§ **Directions**
Below is some material; transcribe all of it exactly.

§ **Data excerpt**
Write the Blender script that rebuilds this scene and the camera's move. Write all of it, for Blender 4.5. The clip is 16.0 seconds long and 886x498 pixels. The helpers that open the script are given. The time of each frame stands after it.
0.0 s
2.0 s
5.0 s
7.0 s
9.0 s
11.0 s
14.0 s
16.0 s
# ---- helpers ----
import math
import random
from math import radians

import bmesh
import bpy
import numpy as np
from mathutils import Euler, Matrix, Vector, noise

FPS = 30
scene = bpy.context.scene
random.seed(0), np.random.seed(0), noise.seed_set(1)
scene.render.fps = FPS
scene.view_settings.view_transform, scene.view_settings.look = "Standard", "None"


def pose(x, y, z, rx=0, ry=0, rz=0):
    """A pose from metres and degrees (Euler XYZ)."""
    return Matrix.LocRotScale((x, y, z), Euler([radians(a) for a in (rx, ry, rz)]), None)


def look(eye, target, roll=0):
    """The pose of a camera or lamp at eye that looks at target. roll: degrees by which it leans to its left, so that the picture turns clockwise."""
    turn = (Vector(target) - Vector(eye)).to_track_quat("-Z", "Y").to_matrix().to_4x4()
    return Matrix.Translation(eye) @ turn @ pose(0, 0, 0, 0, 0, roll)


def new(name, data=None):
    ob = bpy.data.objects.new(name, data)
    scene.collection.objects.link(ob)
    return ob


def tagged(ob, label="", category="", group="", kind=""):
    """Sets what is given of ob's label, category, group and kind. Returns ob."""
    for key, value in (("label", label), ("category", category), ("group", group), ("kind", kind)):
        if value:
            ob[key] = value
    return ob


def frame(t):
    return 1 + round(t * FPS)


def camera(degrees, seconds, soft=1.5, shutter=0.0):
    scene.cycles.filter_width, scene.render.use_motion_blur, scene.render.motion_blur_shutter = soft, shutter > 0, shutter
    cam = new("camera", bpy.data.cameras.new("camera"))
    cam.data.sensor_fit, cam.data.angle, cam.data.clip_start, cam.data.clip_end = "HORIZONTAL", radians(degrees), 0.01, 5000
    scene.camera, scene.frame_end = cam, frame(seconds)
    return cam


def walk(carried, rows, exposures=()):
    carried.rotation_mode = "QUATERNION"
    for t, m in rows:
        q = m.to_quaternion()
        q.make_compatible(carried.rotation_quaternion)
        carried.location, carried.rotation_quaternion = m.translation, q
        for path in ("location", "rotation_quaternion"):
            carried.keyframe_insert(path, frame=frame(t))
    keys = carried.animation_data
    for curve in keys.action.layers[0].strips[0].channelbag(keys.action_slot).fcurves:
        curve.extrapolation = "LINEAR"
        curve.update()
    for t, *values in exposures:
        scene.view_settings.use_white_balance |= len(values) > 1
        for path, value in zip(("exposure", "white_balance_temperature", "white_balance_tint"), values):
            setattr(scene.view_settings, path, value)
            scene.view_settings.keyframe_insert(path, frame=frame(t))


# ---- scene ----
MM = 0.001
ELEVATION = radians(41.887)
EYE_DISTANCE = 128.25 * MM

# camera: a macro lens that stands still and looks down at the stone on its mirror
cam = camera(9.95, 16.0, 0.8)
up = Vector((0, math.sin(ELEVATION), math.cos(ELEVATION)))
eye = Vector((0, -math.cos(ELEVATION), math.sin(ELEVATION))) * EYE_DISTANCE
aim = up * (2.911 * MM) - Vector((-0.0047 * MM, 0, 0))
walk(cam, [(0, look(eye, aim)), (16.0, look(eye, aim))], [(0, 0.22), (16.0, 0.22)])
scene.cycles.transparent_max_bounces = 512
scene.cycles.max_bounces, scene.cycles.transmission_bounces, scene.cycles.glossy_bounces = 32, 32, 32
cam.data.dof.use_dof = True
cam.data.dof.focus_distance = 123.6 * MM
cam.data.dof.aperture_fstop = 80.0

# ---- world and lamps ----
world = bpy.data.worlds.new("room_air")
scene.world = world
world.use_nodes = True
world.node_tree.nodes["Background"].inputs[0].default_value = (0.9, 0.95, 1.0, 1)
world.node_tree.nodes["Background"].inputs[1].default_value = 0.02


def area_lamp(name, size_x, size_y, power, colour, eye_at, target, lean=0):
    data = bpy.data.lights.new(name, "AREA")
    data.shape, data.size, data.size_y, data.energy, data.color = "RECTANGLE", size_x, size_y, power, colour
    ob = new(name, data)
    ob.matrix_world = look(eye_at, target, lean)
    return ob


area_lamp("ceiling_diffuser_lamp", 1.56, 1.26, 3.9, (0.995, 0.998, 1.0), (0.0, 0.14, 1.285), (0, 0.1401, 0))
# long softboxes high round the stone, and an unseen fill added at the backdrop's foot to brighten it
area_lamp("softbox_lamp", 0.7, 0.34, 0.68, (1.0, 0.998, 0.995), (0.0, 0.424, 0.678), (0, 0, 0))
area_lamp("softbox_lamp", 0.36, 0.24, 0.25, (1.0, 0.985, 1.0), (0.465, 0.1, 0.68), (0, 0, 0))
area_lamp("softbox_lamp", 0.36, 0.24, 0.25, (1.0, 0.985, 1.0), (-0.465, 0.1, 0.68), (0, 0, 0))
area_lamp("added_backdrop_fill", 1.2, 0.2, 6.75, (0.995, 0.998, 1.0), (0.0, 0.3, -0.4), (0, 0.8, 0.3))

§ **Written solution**
Write the Blender script that rebuilds this scene and the camera's move. Write all of it, for Blender 4.5. The clip is 16.0 seconds long and 886x498 pixels. The helpers that open the script are given. The time of each frame stands after it.
0.0 s
2.0 s
5.0 s
7.0 s
9.0 s
11.0 s
14.0 s
16.0 s
# ---- helpers ----
import math
import random
from math import radians

import bmesh
import bpy
import numpy as np
from mathutils import Euler, Matrix, Vector, noise

FPS = 30
scene = bpy.context.scene
random.seed(0), np.random.seed(0), noise.seed_set(1)
scene.render.fps = FPS
scene.view_settings.view_transform, scene.view_settings.look = "Standard", "None"


def pose(x, y, z, rx=0, ry=0, rz=0):
    """A pose from metres and degrees (Euler XYZ)."""
    return Matrix.LocRotScale((x, y, z), Euler([radians(a) for a in (rx, ry, rz)]), None)


def look(eye, target, roll=0):
    """The pose of a camera or lamp at eye that looks at target. roll: degrees by which it leans to its left, so that the picture turns clockwise."""
    turn = (Vector(target) - Vector(eye)).to_track_quat("-Z", "Y").to_matrix().to_4x4()
    return Matrix.Translation(eye) @ turn @ pose(0, 0, 0, 0, 0, roll)


def new(name, data=None):
    ob = bpy.data.objects.new(name, data)
    scene.collection.objects.link(ob)
    return ob


def tagged(ob, label="", category="", group="", kind=""):
    """Sets what is given of ob's label, category, group and kind. Returns ob."""
    for key, value in (("label", label), ("category", category), ("group", group), ("kind", kind)):
        if value:
            ob[key] = value
    return ob


def frame(t):
    return 1 + round(t * FPS)


def camera(degrees, seconds, soft=1.5, shutter=0.0):
    scene.cycles.filter_width, scene.render.use_motion_blur, scene.render.motion_blur_shutter = soft, shutter > 0, shutter
    cam = new("camera", bpy.data.cameras.new("camera"))
    cam.data.sensor_fit, cam.data.angle, cam.data.clip_start, cam.data.clip_end = "HORIZONTAL", radians(degrees), 0.01, 5000
    scene.camera, scene.frame_end = cam, frame(seconds)
    return cam


def walk(carried, rows, exposures=()):
    carried.rotation_mode = "QUATERNION"
    for t, m in rows:
        q = m.to_quaternion()
        q.make_compatible(carried.rotation_quaternion)
        carried.location, carried.rotation_quaternion = m.translation, q
        for path in ("location", "rotation_quaternion"):
            carried.keyframe_insert(path, frame=frame(t))
    keys = carried.animation_data
    for curve in keys.action.layers[0].strips[0].channelbag(keys.action_slot).fcurves:
        curve.extrapolation = "LINEAR"
        curve.update()
    for t, *values in exposures:
        scene.view_settings.use_white_balance |= len(values) > 1
        for path, value in zip(("exposure", "white_balance_temperature", "white_balance_tint"), values):
            setattr(scene.view_settings, path, value)
            scene.view_settings.keyframe_insert(path, frame=frame(t))


# ---- scene ----
MM = 0.001
ELEVATION = radians(41.887)
EYE_DISTANCE = 128.25 * MM

# camera: a macro lens that stands still and looks down at the stone on its mirror
cam = camera(9.95, 16.0, 0.8)
up = Vector((0, math.sin(ELEVATION), math.cos(ELEVATION)))
eye = Vector((0, -math.cos(ELEVATION), math.sin(ELEVATION))) * EYE_DISTANCE
aim = up * (2.911 * MM) - Vector((-0.0047 * MM, 0, 0))
walk(cam, [(0, look(eye, aim)), (16.0, look(eye, aim))], [(0, 0.22), (16.0, 0.22)])
scene.cycles.transparent_max_bounces = 512
scene.cycles.max_bounces, scene.cycles.transmission_bounces, scene.cycles.glossy_bounces = 32, 32, 32
cam.data.dof.use_dof = True
cam.data.dof.focus_distance = 123.6 * MM
cam.data.dof.aperture_fstop = 80.0

# ---- world and lamps ----
world = bpy.data.worlds.new("room_air")
scene.world = world
world.use_nodes = True
world.node_tree.nodes["Background"].inputs[0].default_value = (0.9, 0.95, 1.0, 1)
world.node_tree.nodes["Background"].inputs[1].default_value = 0.02


def area_lamp(name, size_x, size_y, power, colour, eye_at, target, lean=0):
    data = bpy.data.lights.new(name, "AREA")
    data.shape, data.size, data.size_y, data.energy, data.color = "RECTANGLE", size_x, size_y, power, colour
    ob = new(name, data)
    ob.matrix_world = look(eye_at, target, lean)
    return ob


area_lamp("ceiling_diffuser_lamp", 1.56, 1.26, 3.9, (0.995, 0.998, 1.0), (0.0, 0.14, 1.285), (0, 0.1401, 0))
# long softboxes high round the stone, and an unseen fill added at the backdrop's foot to brighten it
area_lamp("softbox_lamp", 0.7, 0.34, 0.68, (1.0, 0.998, 0.995), (0.0, 0.424, 0.678), (0, 0, 0))
area_lamp("softbox_lamp", 0.36, 0.24, 0.25, (1.0, 0.985, 1.0), (0.465, 0.1, 0.68), (0, 0, 0))
area_lamp("softbox_lamp", 0.36, 0.24, 0.25, (1.0, 0.985, 1.0), (-0.465, 0.1, 0.68), (0, 0, 0))
area_lamp("added_backdrop_fill", 1.2, 0.2, 6.75, (0.995, 0.998, 1.0), (0.0, 0.3, -0.4), (0, 0.8, 0.3))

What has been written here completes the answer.